:: Provided material ::
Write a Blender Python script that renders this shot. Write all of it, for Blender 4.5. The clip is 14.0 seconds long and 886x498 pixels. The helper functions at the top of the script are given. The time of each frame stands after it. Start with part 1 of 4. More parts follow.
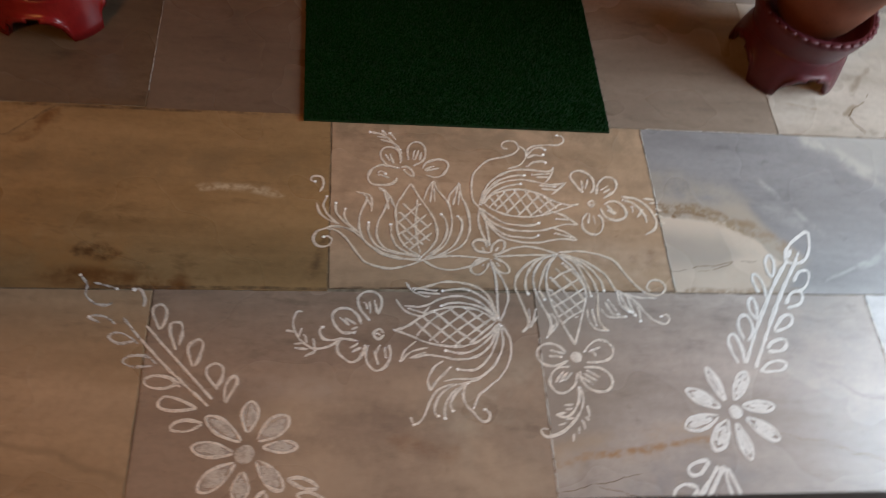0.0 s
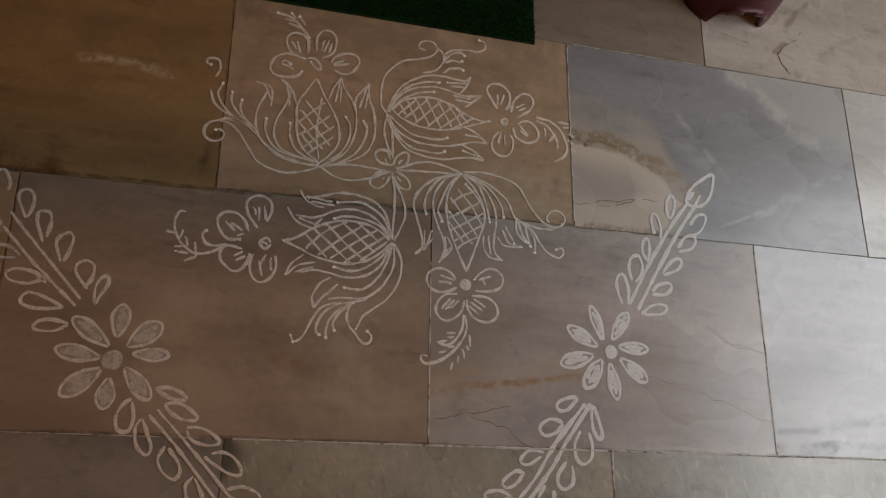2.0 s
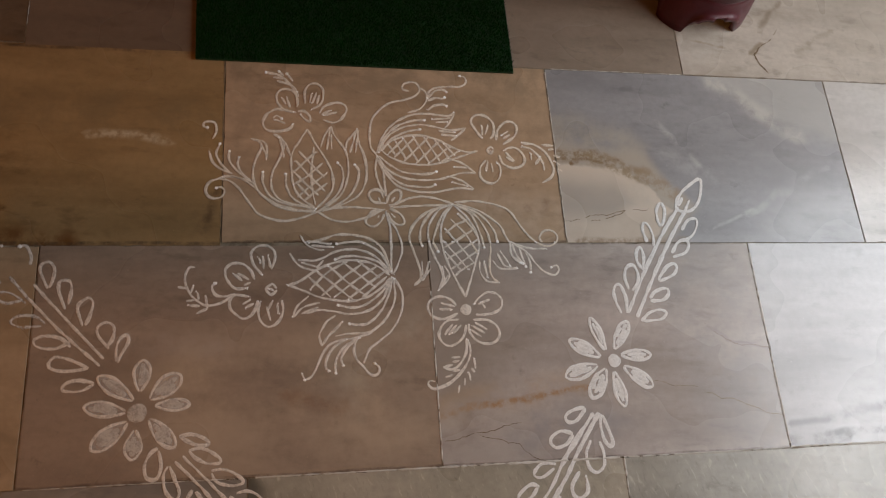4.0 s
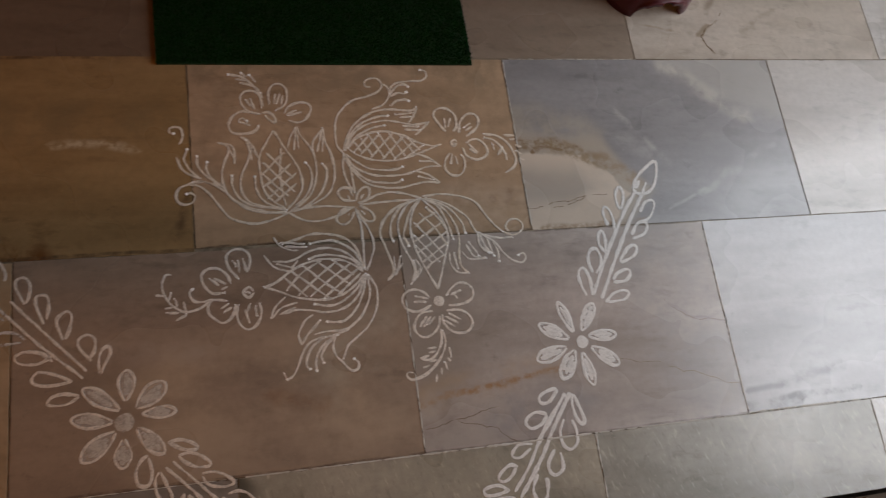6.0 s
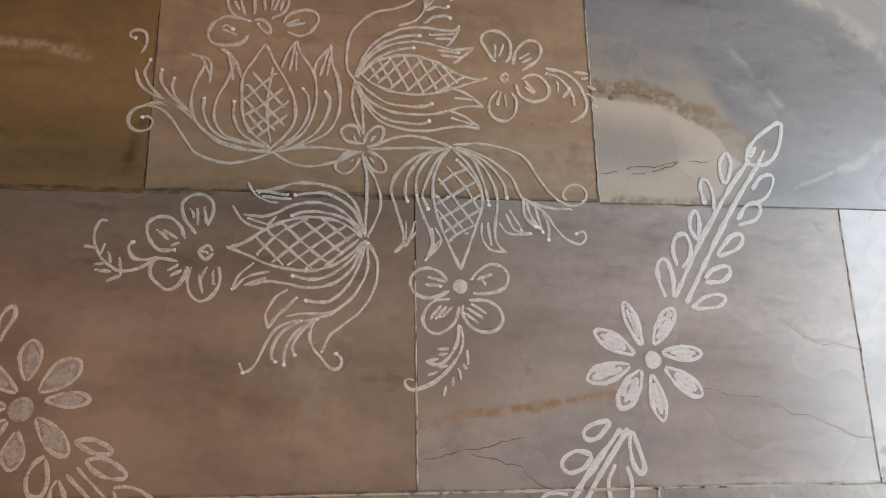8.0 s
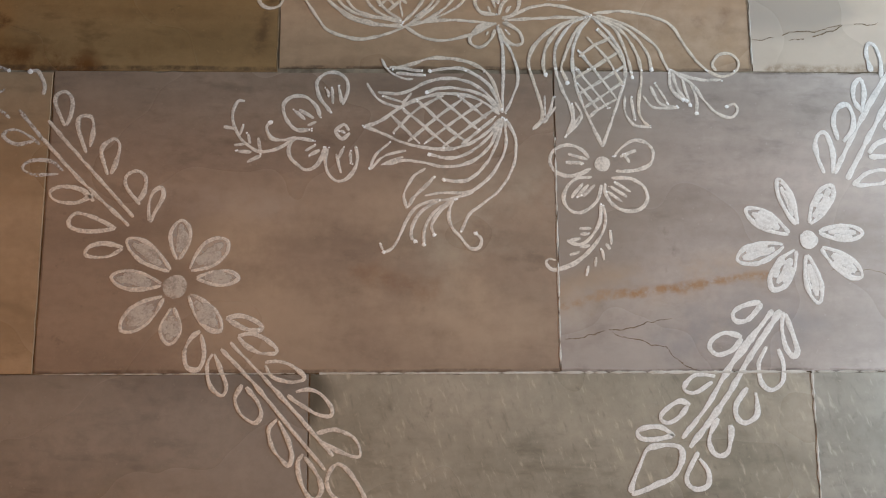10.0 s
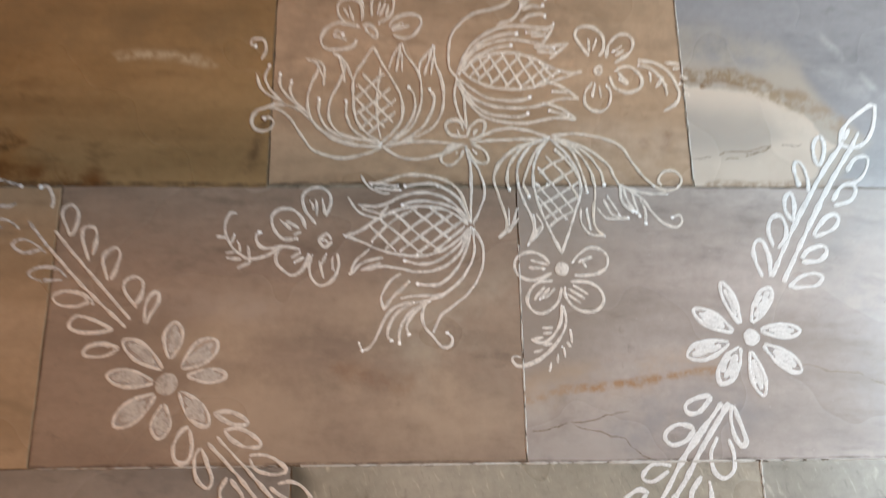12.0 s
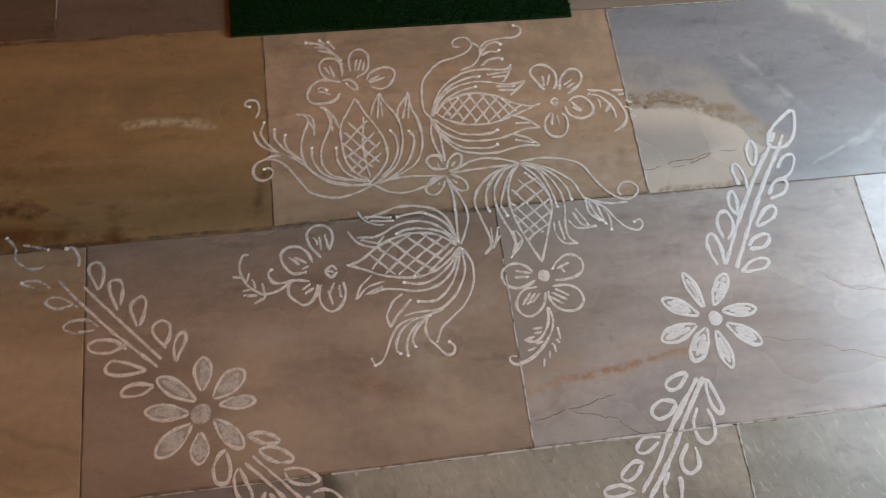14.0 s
:::
Copy out the listing exactly as it stands, but not the pictures.

Write a Blender Python script that renders this shot. Write all of it, for Blender 4.5. The clip is 14.0 seconds long and 886x498 pixels. The helper functions at the top of the script are given. The time of each frame stands after it. Start with part 1 of 4. More parts follow.
0.0 s
2.0 s
4.0 s
6.0 s
8.0 s
10.0 s
12.0 s
14.0 s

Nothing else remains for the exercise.